Source material:
══════

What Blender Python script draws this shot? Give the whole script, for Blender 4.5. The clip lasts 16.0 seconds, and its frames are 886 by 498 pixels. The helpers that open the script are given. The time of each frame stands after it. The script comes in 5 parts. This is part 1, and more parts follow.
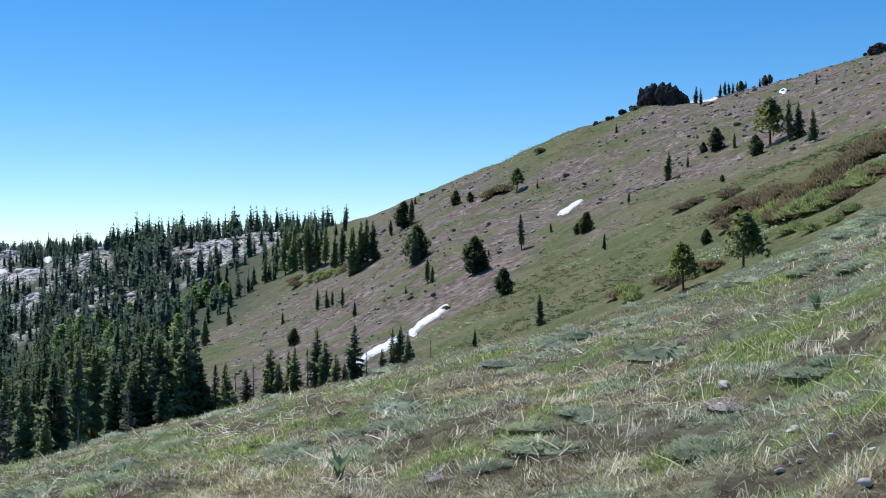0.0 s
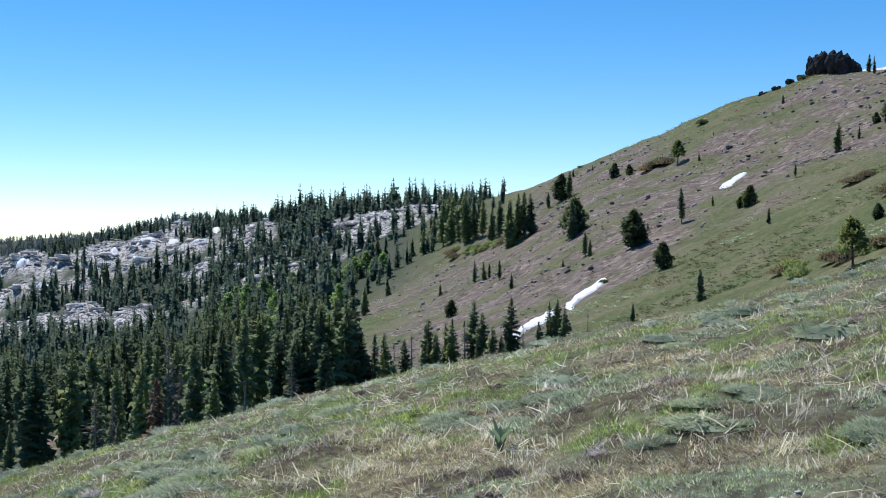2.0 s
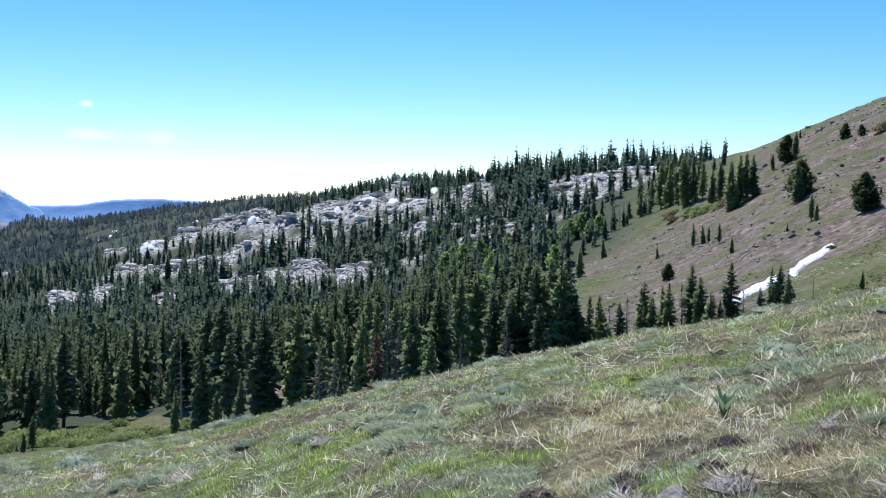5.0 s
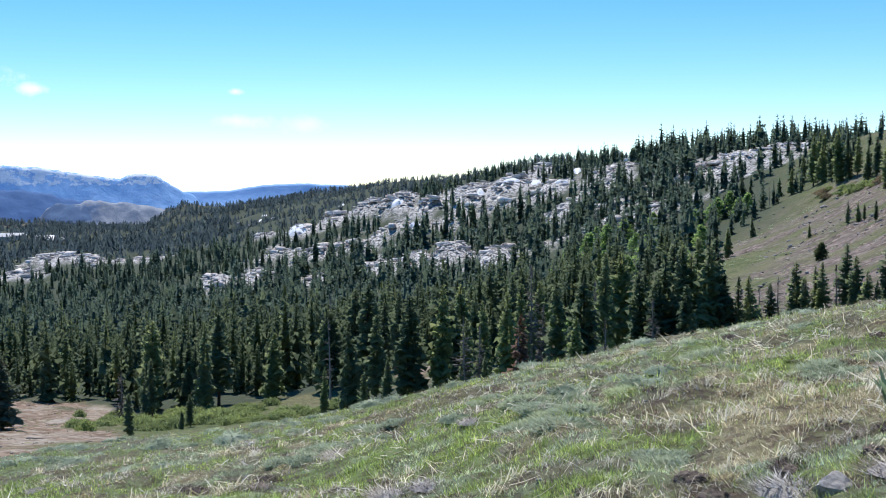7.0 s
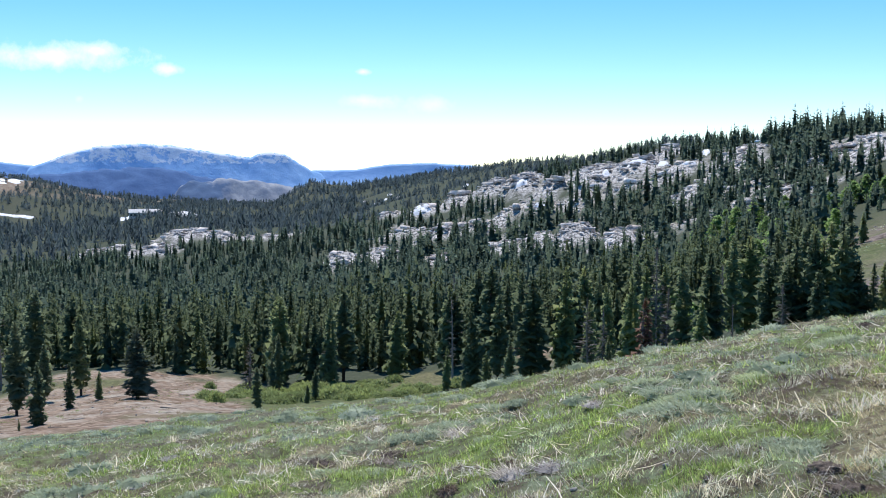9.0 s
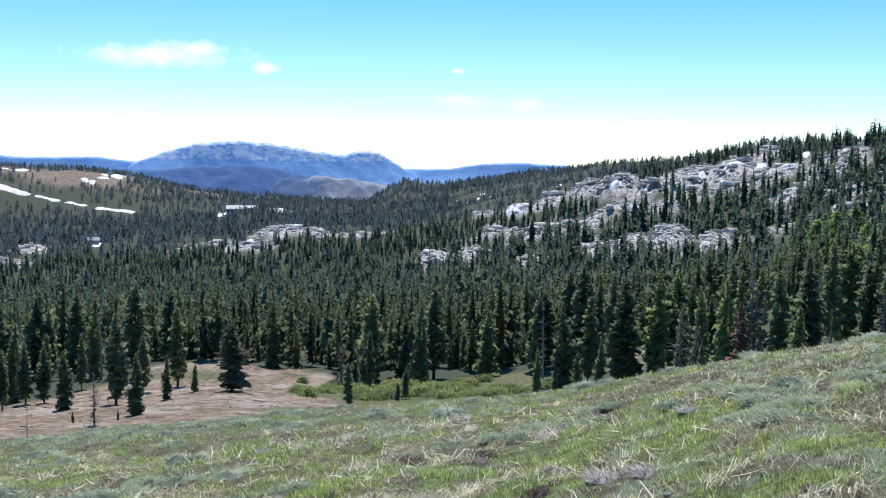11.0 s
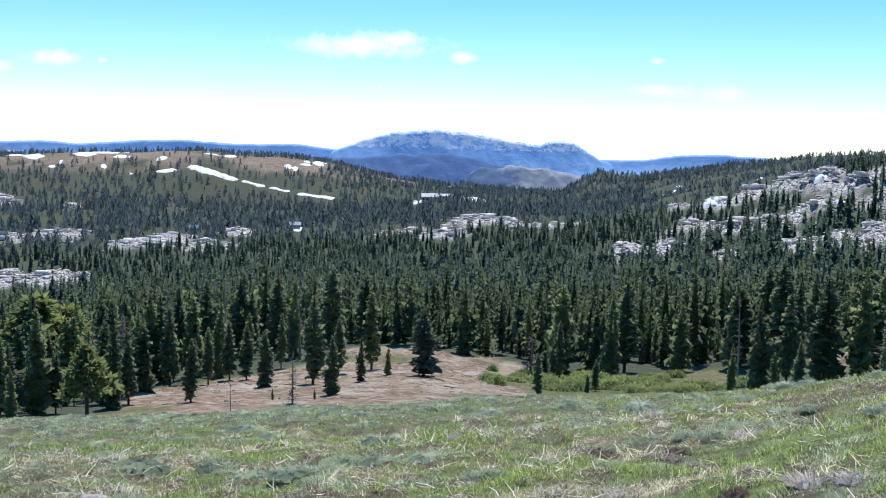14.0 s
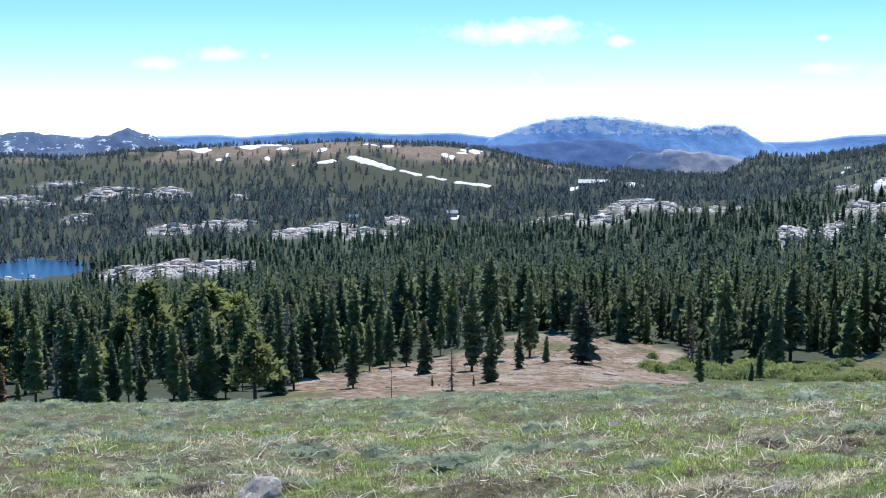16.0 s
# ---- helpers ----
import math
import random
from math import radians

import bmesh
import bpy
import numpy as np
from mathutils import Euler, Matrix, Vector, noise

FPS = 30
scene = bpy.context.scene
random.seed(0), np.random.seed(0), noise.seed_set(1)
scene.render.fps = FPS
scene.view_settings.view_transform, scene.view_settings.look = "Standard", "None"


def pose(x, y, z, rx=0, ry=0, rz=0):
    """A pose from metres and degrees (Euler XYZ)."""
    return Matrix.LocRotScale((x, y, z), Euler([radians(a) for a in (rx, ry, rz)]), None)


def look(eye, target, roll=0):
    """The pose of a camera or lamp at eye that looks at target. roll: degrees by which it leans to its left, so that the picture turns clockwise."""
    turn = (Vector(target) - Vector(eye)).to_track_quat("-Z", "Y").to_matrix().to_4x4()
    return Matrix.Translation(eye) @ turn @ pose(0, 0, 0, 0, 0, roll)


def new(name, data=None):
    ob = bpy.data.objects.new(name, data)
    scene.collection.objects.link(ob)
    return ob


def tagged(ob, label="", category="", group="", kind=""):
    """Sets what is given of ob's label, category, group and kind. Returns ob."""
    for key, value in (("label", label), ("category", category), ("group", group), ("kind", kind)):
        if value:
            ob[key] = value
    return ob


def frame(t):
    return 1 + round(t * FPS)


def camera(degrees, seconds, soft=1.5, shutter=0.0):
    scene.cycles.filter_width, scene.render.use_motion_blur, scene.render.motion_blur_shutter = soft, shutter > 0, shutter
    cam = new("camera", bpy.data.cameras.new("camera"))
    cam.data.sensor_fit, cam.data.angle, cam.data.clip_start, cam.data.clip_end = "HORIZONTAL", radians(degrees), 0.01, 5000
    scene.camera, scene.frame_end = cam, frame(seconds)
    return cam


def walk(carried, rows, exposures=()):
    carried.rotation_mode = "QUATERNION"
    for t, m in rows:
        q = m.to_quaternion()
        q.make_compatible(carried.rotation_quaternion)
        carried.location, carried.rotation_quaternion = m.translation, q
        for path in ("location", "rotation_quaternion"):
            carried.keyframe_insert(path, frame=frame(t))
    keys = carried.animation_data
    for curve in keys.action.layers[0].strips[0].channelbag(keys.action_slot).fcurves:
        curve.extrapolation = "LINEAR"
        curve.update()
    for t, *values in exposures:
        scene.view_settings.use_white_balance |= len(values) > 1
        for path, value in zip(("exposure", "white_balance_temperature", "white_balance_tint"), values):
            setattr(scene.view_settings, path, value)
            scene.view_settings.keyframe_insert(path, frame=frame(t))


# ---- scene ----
# ---- camera ----
cam = camera(42.0, 16.0, soft=1.0)
EYE = (0.0, 0.0, 1.6)
# seconds, tilt, lean, turn of the hand-held pan
PAN = [
    (0.0, 91.00, 0.50, 0.00),
    (0.5, 90.29, 0.39, 1.82),
    (1.0, 90.21, 0.18, 3.97),
    (1.5, 89.65, 0.09, 5.94),
    (2.0, 89.68, -0.00, 7.78),
    (2.5, 88.78, 0.48, 8.77),
    (3.0, 88.70, 0.12, 10.49),
    (3.5, 88.34, -0.35, 12.03),
    (4.0, 88.04, -0.45, 13.86),
    (4.2, 87.96, -0.45, 14.82),
    (6.3, 86.97, -0.01, 23.28),
    (6.5, 86.75, 0.26, 23.91),
    (7.0, 86.77, 0.27, 25.52),
    (7.5, 86.31, 0.05, 27.17),
    (8.0, 86.20, -0.32, 29.33),
    (8.5, 85.81, -0.66, 30.48),
    (9.0, 85.80, -0.15, 31.69),
    (11.3, 85.35, -1.04, 37.27),
    (11.5, 85.05, -1.20, 38.01),
    (12.0, 85.31, -1.21, 40.05),
    (12.5, 85.22, -1.50, 41.56),
    (13.0, 84.91, -1.51, 42.73),
    (13.5, 85.16, -1.61, 43.90),
    (14.0, 85.07, -1.36, 45.91),
    (14.5, 84.73, -1.07, 48.11),
    (15.0, 84.64, -0.78, 49.55),
    (15.5, 84.50, -0.58, 51.63),
    (16.0, 84.34, -0.07, 53.60),
]
# the camera is held a little before the body that turns
ARM = 0.35
walk(cam, [(t, pose(-ARM * math.sin(radians(rz)), ARM * math.cos(radians(rz)), EYE[2], rx, ry, rz)) for t, rx, ry, rz in PAN],
     exposures=[(0.0, -0.08), (3.5, 0.08), (9.0, 0.16), (16.0, 0.25)])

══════

Stated task:
Except for the pictures, print the data above exactly.

Task answer:
What Blender Python script draws this shot? Give the whole script, for Blender 4.5. The clip lasts 16.0 seconds, and its frames are 886 by 498 pixels. The helpers that open the script are given. The time of each frame stands after it. The script comes in 5 parts. This is part 1, and more parts follow.
0.0 s
2.0 s
5.0 s
7.0 s
9.0 s
11.0 s
14.0 s
16.0 s
# ---- helpers ----
import math
import random
from math import radians

import bmesh
import bpy
import numpy as np
from mathutils import Euler, Matrix, Vector, noise

FPS = 30
scene = bpy.context.scene
random.seed(0), np.random.seed(0), noise.seed_set(1)
scene.render.fps = FPS
scene.view_settings.view_transform, scene.view_settings.look = "Standard", "None"


def pose(x, y, z, rx=0, ry=0, rz=0):
    """A pose from metres and degrees (Euler XYZ)."""
    return Matrix.LocRotScale((x, y, z), Euler([radians(a) for a in (rx, ry, rz)]), None)


def look(eye, target, roll=0):
    """The pose of a camera or lamp at eye that looks at target. roll: degrees by which it leans to its left, so that the picture turns clockwise."""
    turn = (Vector(target) - Vector(eye)).to_track_quat("-Z", "Y").to_matrix().to_4x4()
    return Matrix.Translation(eye) @ turn @ pose(0, 0, 0, 0, 0, roll)


def new(name, data=None):
    ob = bpy.data.objects.new(name, data)
    scene.collection.objects.link(ob)
    return ob


def tagged(ob, label="", category="", group="", kind=""):
    """Sets what is given of ob's label, category, group and kind. Returns ob."""
    for key, value in (("label", label), ("category", category), ("group", group), ("kind", kind)):
        if value:
            ob[key] = value
    return ob


def frame(t):
    return 1 + round(t * FPS)


def camera(degrees, seconds, soft=1.5, shutter=0.0):
    scene.cycles.filter_width, scene.render.use_motion_blur, scene.render.motion_blur_shutter = soft, shutter > 0, shutter
    cam = new("camera", bpy.data.cameras.new("camera"))
    cam.data.sensor_fit, cam.data.angle, cam.data.clip_start, cam.data.clip_end = "HORIZONTAL", radians(degrees), 0.01, 5000
    scene.camera, scene.frame_end = cam, frame(seconds)
    return cam


def walk(carried, rows, exposures=()):
    carried.rotation_mode = "QUATERNION"
    for t, m in rows:
        q = m.to_quaternion()
        q.make_compatible(carried.rotation_quaternion)
        carried.location, carried.rotation_quaternion = m.translation, q
        for path in ("location", "rotation_quaternion"):
            carried.keyframe_insert(path, frame=frame(t))
    keys = carried.animation_data
    for curve in keys.action.layers[0].strips[0].channelbag(keys.action_slot).fcurves:
        curve.extrapolation = "LINEAR"
        curve.update()
    for t, *values in exposures:
        scene.view_settings.use_white_balance |= len(values) > 1
        for path, value in zip(("exposure", "white_balance_temperature", "white_balance_tint"), values):
            setattr(scene.view_settings, path, value)
            scene.view_settings.keyframe_insert(path, frame=frame(t))


# ---- scene ----
# ---- camera ----
cam = camera(42.0, 16.0, soft=1.0)
EYE = (0.0, 0.0, 1.6)
# seconds, tilt, lean, turn of the hand-held pan
PAN = [
    (0.0, 91.00, 0.50, 0.00),
    (0.5, 90.29, 0.39, 1.82),
    (1.0, 90.21, 0.18, 3.97),
    (1.5, 89.65, 0.09, 5.94),
    (2.0, 89.68, -0.00, 7.78),
    (2.5, 88.78, 0.48, 8.77),
    (3.0, 88.70, 0.12, 10.49),
    (3.5, 88.34, -0.35, 12.03),
    (4.0, 88.04, -0.45, 13.86),
    (4.2, 87.96, -0.45, 14.82),
    (6.3, 86.97, -0.01, 23.28),
    (6.5, 86.75, 0.26, 23.91),
    (7.0, 86.77, 0.27, 25.52),
    (7.5, 86.31, 0.05, 27.17),
    (8.0, 86.20, -0.32, 29.33),
    (8.5, 85.81, -0.66, 30.48),
    (9.0, 85.80, -0.15, 31.69),
    (11.3, 85.35, -1.04, 37.27),
    (11.5, 85.05, -1.20, 38.01),
    (12.0, 85.31, -1.21, 40.05),
    (12.5, 85.22, -1.50, 41.56),
    (13.0, 84.91, -1.51, 42.73),
    (13.5, 85.16, -1.61, 43.90),
    (14.0, 85.07, -1.36, 45.91),
    (14.5, 84.73, -1.07, 48.11),
    (15.0, 84.64, -0.78, 49.55),
    (15.5, 84.50, -0.58, 51.63),
    (16.0, 84.34, -0.07, 53.60),
]
# the camera is held a little before the body that turns
ARM = 0.35
walk(cam, [(t, pose(-ARM * math.sin(radians(rz)), ARM * math.cos(radians(rz)), EYE[2], rx, ry, rz)) for t, rx, ry, rz in PAN],
     exposures=[(0.0, -0.08), (3.5, 0.08), (9.0, 0.16), (16.0, 0.25)])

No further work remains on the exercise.